Her music is an invitation to all of us, everywhere, to respect one another and have some fun in the process. It is a protest against a false universalism that covers the globe with western, European values; that is obsessed with whiteness (pale) values, sometimes under the rubric of what is misnamed progress; and that approaches African peoples as a resource for colonization under rubric of commerce or religion.
What is truly crazy is the fear of joy, of differences, of respect, and (in the case of men in power) of women. What is crazy is the assumption that people can or should be colonized or enslaved. What is crazy is that some might even imagine the living Ancestor in whose heart the universe unfolds as white and male.
One purpose of Fatoumata's music, in addition to is sheer vibrancy, is to sing the colonizers past craziness, to sing the colonized into self-respect, and to sing all into love. Those of us in the process community often say that we are beckoned past the craziness by the true living Ancestor: the One who is partly composed of appreciative relations to the diversity of people's and nations and cultures, the One whose very essence is love. We speak of this Ancestor, who comes from the future as well as the past, as God.

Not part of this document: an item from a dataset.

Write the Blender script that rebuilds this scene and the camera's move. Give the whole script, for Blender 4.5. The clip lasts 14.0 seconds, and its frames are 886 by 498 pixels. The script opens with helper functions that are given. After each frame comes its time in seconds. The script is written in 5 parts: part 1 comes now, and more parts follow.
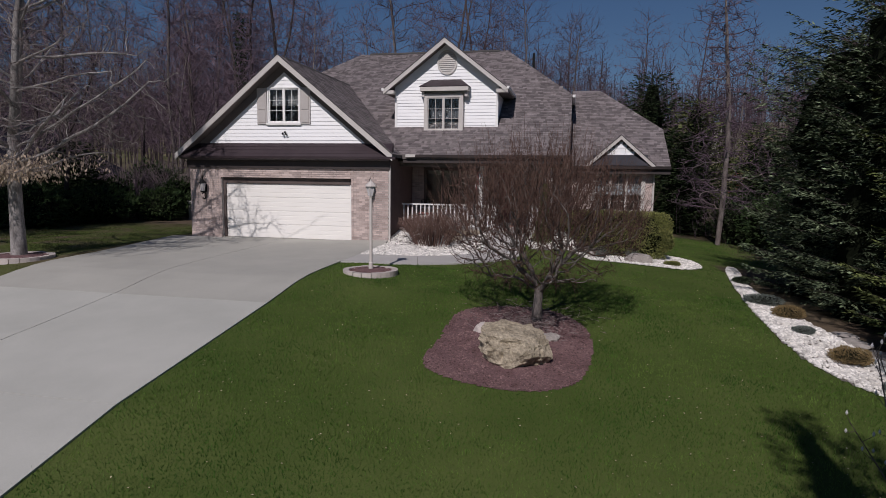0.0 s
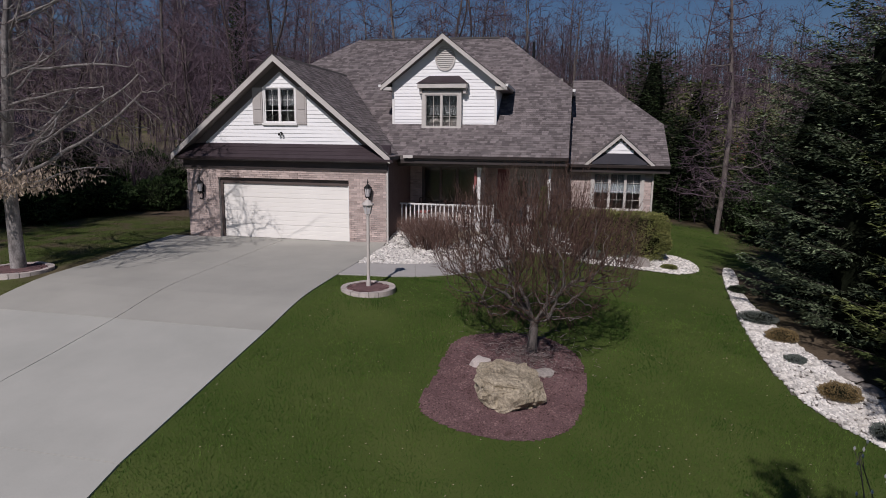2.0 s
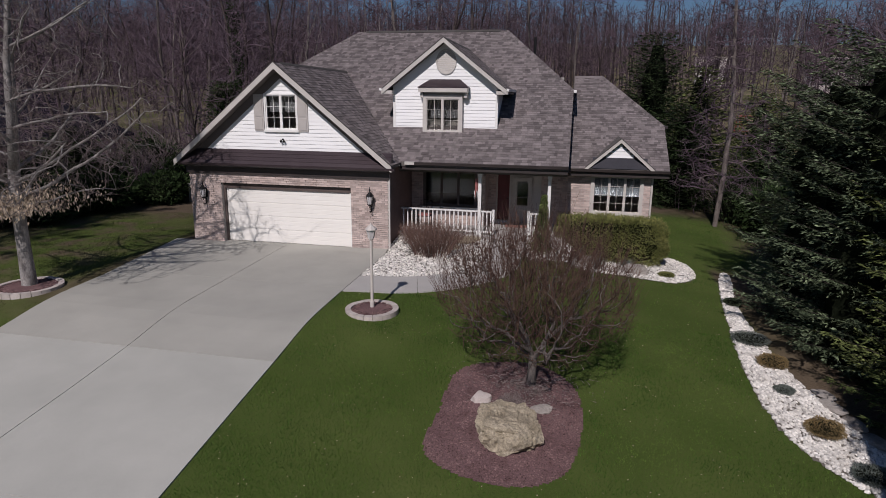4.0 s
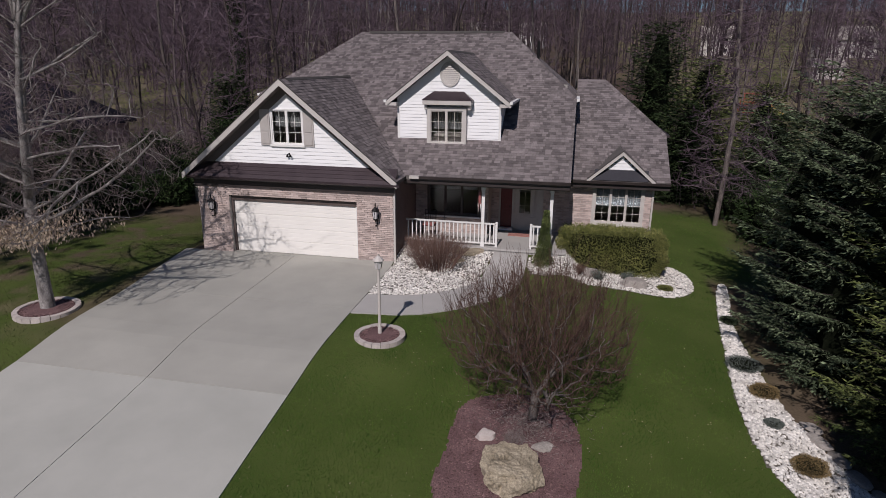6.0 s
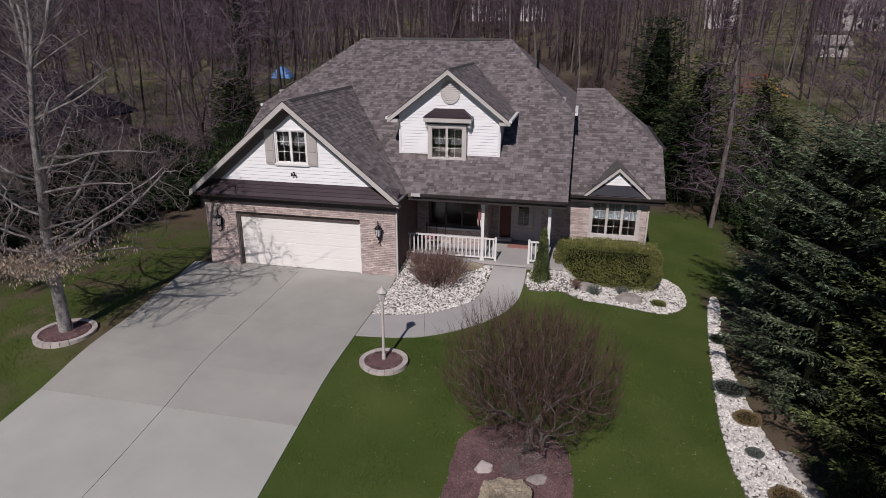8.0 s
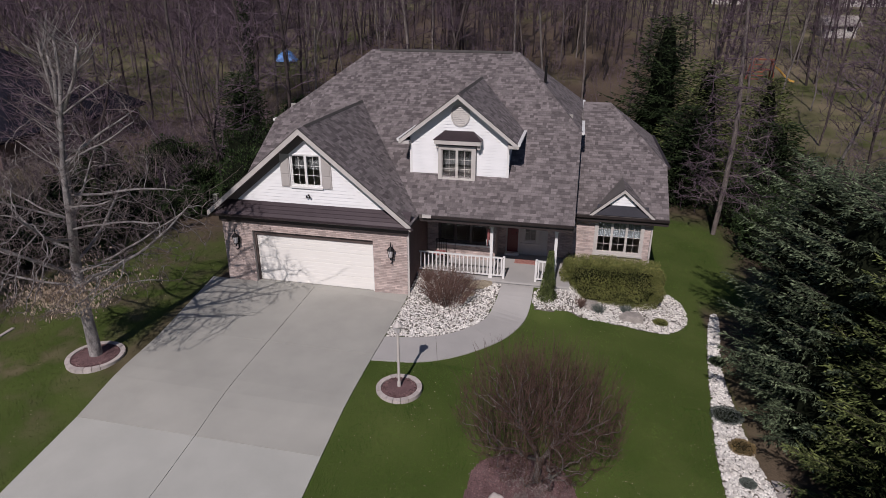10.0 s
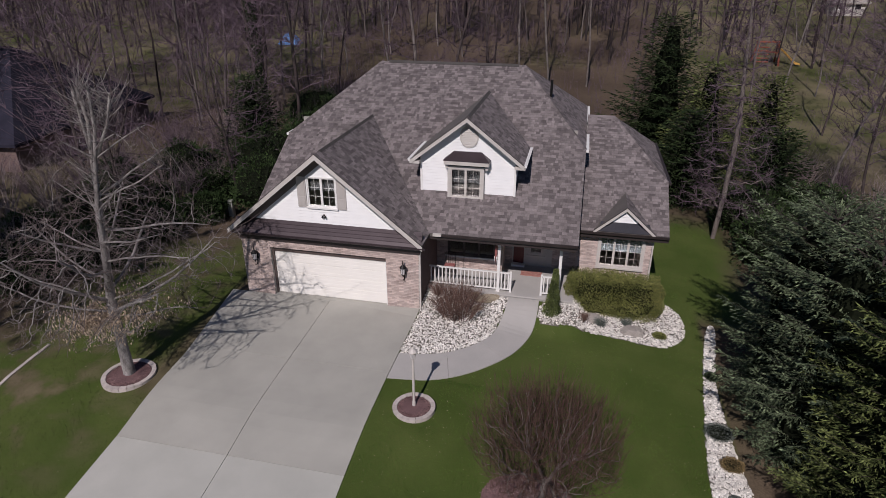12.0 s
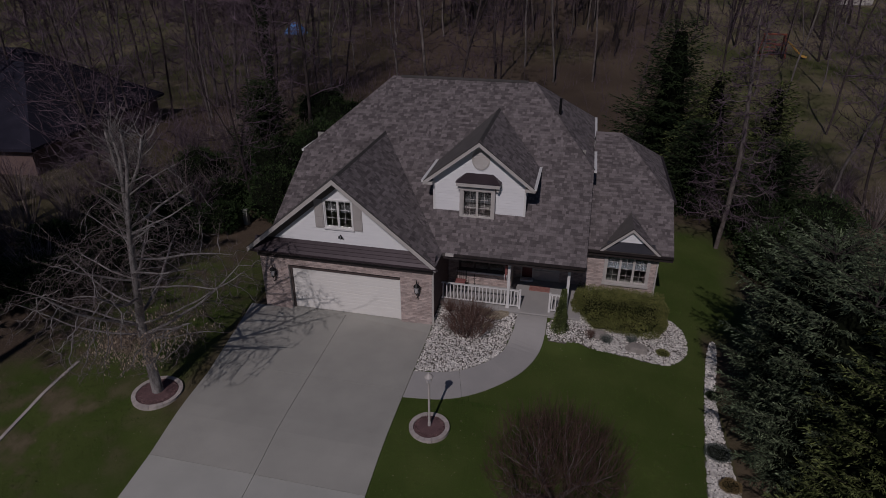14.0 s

We believe that the Ancestor calls us to build communities that are creative, compassionate, participatory, diverse, inclusive, humane to animals, and good for the earth, with no one left behind. We speak of them as the building blocks of what we call Ecological Civilizations. Let the music of Fatoumata and that of many other African musicians remind everyone everywhere, Africa much included, of the powerful place that African peoples have as pioneers past the craziness into a kind of world we all, most deeply, desire. A kind that is joyful.
-- Jay McDaniel (Feb. 24, 2020)
Lyrics to Kokoro
Let’s not turn our back on our traditions Let’s embrace them, be proud of them Let’s not abandon our traditions We need to welcome them, like a miracle Let’s not turn our back on them They want to destroy our traditional values Because we are Africans We have lost all our cultural references Because they see us as slaves Our ancestors have abandoned us They want to kill our traditions Because we are Africans Our human warmth is disappearing I bow before our ancestral traditions, mother I pray to the spirits of our ancestors I bow before our ancestral traditions Why are we not proud of who we are? We try to look like Europeans, by bleaching our skin We try to look like the Chinese and sell off our resources to them We think that being Muslim means to cover ourselves from top to toe We want to look like Indians by applying their bindi to our forehead Who will carry on Sunjata’s heritage? I, Diawara Fanta proudly stand up and vow to carry on the ancestral heritage Who will build Africa for us? Who will live the African life in our stead? We have lost all our cultural references to Western culture If we do not respect ourselves, no one will ever respect us Why are we not proud of who we are?